Over the ensuing decade, which saw the rise of a vibrant experimental music scene in downtown New York, Wada studied electronic music with minimalist composer LaMonte Young and sustained vocal stylings with North Indian vocal master Pandit Pran Nath. He learned to play the bagpipes from Nancy Crutcher and began composing pieces that allowed for a great deal of improvisation, and that incorporated a variety of resonances linked to different cultures, including those of Scotland, India, and Macedonia. Continuing to support himself and his family as a carpenter and plumber, Wada began building instruments that could produce the type of tones he was after, notably creating the “pipe horn,” a monstrously long instrument created from lengths of plumbing pipe and fittings. Also known as the earth horn, this instrument was the focus of 1974’s live Earth Horns and Electric Drone. He additionally invented the “alligator” and the “elephantine crocodile”: Each of these large reed instruments consisted of multiple bagpipe-like reeds connected to an air compressor and resembled its namesake. The latter was featured in 1982’s Lament for the Rise and Fall of the Elephantine Crocodile, recorded over the course of three days in a swimming pool in which Wada also slept, to fully immerse himself in the experience. For 1985’s Off the Wall, Wada built an organ, on which he accompanied himself singing and playing bagpipes.

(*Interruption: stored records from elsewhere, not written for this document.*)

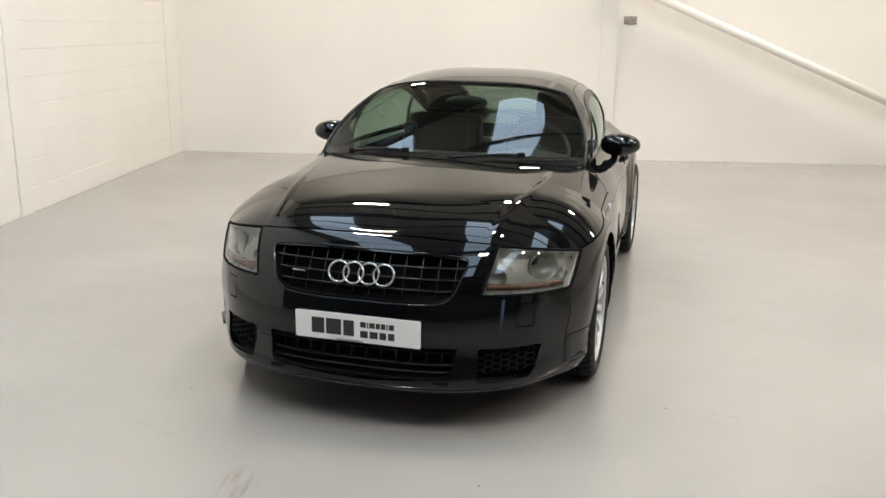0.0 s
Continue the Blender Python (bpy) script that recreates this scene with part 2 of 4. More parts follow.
def rounded(points, radius, steps=5):
    """A polygon with its corners rounded off; radius: one or one a corner."""
    out, n = [], len(points)
    for i in range(n):
        p, a, b = (Vector(points[j % n]) for j in (i, i - 1, i + 1))
        r = radius[i] if isinstance(radius, (list, tuple)) else radius
        r = min(r, 0.45 * (a - p).length, 0.45 * (b - p).length)
        p0, p1 = p + (a - p).normalized() * r, p + (b - p).normalized() * r
        for k in range(steps + 1):
            u = k / steps
            out.append(tuple((1 - u) ** 2 * p0 + 2 * u * (1 - u) * p + u * u * p1))
    return out


def inside(poly, x, y):
    hit, n = False, len(poly)
    for i in range(n):
        (x0, y0), (x1, y1) = poly[i - 1], poly[i]
        if (y0 > y) != (y1 > y) and x < (x1 - x0) * (y - y0) / (y1 - y0) + x0:
            hit = not hit
    return hit


def flat_grid(x0, x1, nx, y0, y1, ny):
    bm = bmesh.new()
    rows = [[bm.verts.new((x0 + (x1 - x0) * i / nx, y0 + (y1 - y0) * j / ny, 0)) for j in range(ny + 1)] for i in range(nx + 1)]
    for i in range(nx):
        for j in range(ny):
            bm.faces.new((rows[i][j], rows[i + 1][j], rows[i + 1][j + 1], rows[i][j + 1]))
    return bm


def score(bm, points, closed=True):
    """Cuts a flat sheet along a line, near the line only."""
    n = len(points)
    bmesh.ops.remove_doubles(bm, verts=bm.verts, dist=0.0006)
    for i in range(n if closed else n - 1):
        (x0, y0), (x1, y1) = points[i], points[(i + 1) % n]
        if math.hypot(x1 - x0, y1 - y0) < 1e-7:
            continue
        lo_x, hi_x, lo_y, hi_y = min(x0, x1) - 0.003, max(x0, x1) + 0.003, min(y0, y1) - 0.003, max(y0, y1) + 0.003
        near = []
        for f in bm.faces:
            xs, ys = [v.co.x for v in f.verts], [v.co.y for v in f.verts]
            if max(xs) >= lo_x and min(xs) <= hi_x and max(ys) >= lo_y and min(ys) <= hi_y:
                near.append(f)
        if near:
            geom = list({g for f in near for g in (*f.verts, *f.edges)}) + near
            bmesh.ops.bisect_plane(bm, geom=geom, dist=1e-5, plane_co=(x0, y0, 0), plane_no=(y0 - y1, x1 - x0, 0))


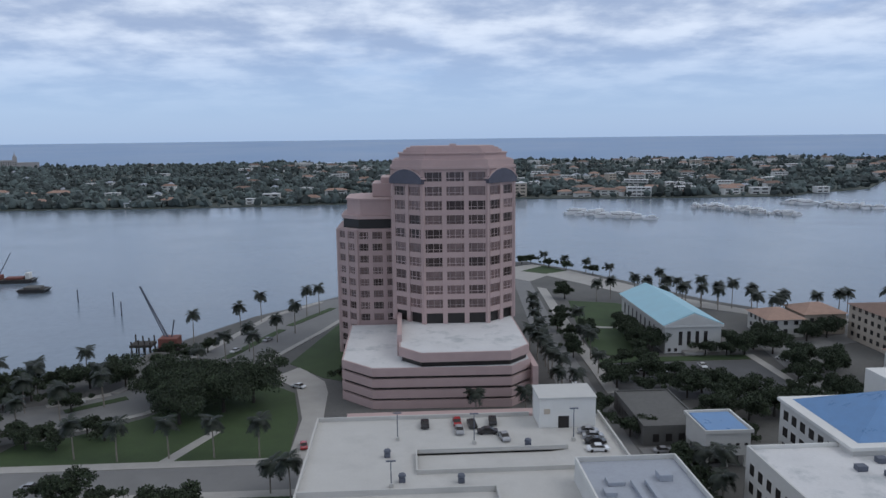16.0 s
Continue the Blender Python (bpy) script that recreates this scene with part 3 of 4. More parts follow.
# mainland
SHORE = [(-900, -40), (-520, 70), (-300, 160), (-170, 225), (-127, 247), (-113, 263), (-96, 277), (-85, 302), (-66, 336), (-42, 362), (-33, 373), (0, 418), (40, 452), (74, 464), (100, 426), (119, 391), (140, 348), (165, 318), (201, 309), (330, 300), (900, 240)]
flat("ground", SHORE + [(900, -600), (-900, -600)], GZ - 4, GZ - 0.1, "town", "town ground along the lagoon")
structure("wall_tower_below", box(-14.4, 6.3, -9.4, 20.6, GZ, -0.31), M["cream"], "cream stucco tower block below the terrace")
inner = [(-87, 211), (-73, 222), (-52, 257), (-32, 309), (-20, 345)]
outer = [(-41, 362), (-60, 336), (-70, 300), (-80, 268), (-91, 241), (-106, 232)]
flat("road_waterfront", [(-170, 175), (-120, 196)] + inner + [(10, 400), (2, 412), (-30, 370)] + outer + [(-140, 222), (-190, 200)], GZ - 0.1, GZ, "asphalt", "grey waterfront road")
for k, (p, w) in enumerate(((outer, 3.0), (inner, 2.2))):
    for a, b in zip(p, p[1:]):
        d = (Vector(b) - Vector(a)).normalized()
        n = Vector((-d.y, d.x)) * w
        structure(f"pavement_kerb_{k + 1}", prism([a, b, (b[0] + n.x, b[1] + n.y), (a[0] + n.x, a[1] + n.y)], GZ, GZ + 0.15, "z"), M["paving"], "pale pavement beside the waterfront road")
for a, b in (((-98, 226), (-84, 236)), ((-81, 243), (-67, 268)), ((-64, 274), (-50, 312)), ((-48, 318), (-33, 348))):
    d = (Vector(b) - Vector(a)).normalized()
    n = Vector((-d.y, d.x)) * 1.6
    structure("ground_median", prism([(a[0] - n.x, a[1] - n.y), (b[0] - n.x, b[1] - n.y), (b[0] + n.x, b[1] + n.y), (a[0] + n.x, a[1] + n.y)], GZ, GZ + 0.16, "z"), M["lawn"], "planted median strip of the road")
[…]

Though Wada often performed his compositions himself, he frequently created works and installations that could be performed or utilized by members of the general public. An exemplary work of this nature would be the 1991–92 work What’s the Matter with Your Ear?. Writing in Artforum about the work displayed at a group show at New York’s Thread Waxing Space, Keith Seward characterized it thus:
“[Wada’s work] allowed you to conduct a mechanical orchestra by pushing various buttons that activated such ‘instruments’ as a coffee grinder, a windshield wiper, a chintzy drum kit, and a suspended steel barrel hit by hammers. The idea was that there is nothing intrinsically pleasurable in any given sound: its affective value depends on the conjunction of sound-producing mechanism, listener, and context.”
Wada often incorporated sculpture—many of these mechanical or robotic—into his work, and created compositions using unusual “materials” ranging from sneezes to compressed-air “auditory flare” signals of the type used in nautical emergencies. The latter, specifically the brand “Handy Horn,” featured in his composition Lament for the Rise and Fall of Handy Horn, in which the horns were sounded for the duration of their usefulness. Undeterred by the resulting unbearable auditory atmosphere, Wada in the mid-1990s ended a lecture at Pittsburgh’s Carnegie Mellon by enlisting six student volunteers to perform the piece, which lasted a deafening ten minutes and required them to wear gloves, to keep their hands from going numb. That same decade, he created a series of customized trash cans for a New England strip mall that startlingly emitted loud alarm bells and acoustic sirens when their lids were opened.
Despite the typical lack of funding for experimental music works outside of grants—Lament for the Rise and Fall of the Elephantine Crocodile, for example, netted the composer just $3.90 in royalties a few years after its release—Wada continued to innovate and compose to the end of his life, often collaborating with his son in his later years. “Basically, I’m freewheeling,” he told The Wire’s Jim Haynes in 2008. “I try to make interesting things for myself. I am not like Marcel Duchamp, who stopped art to make chess.”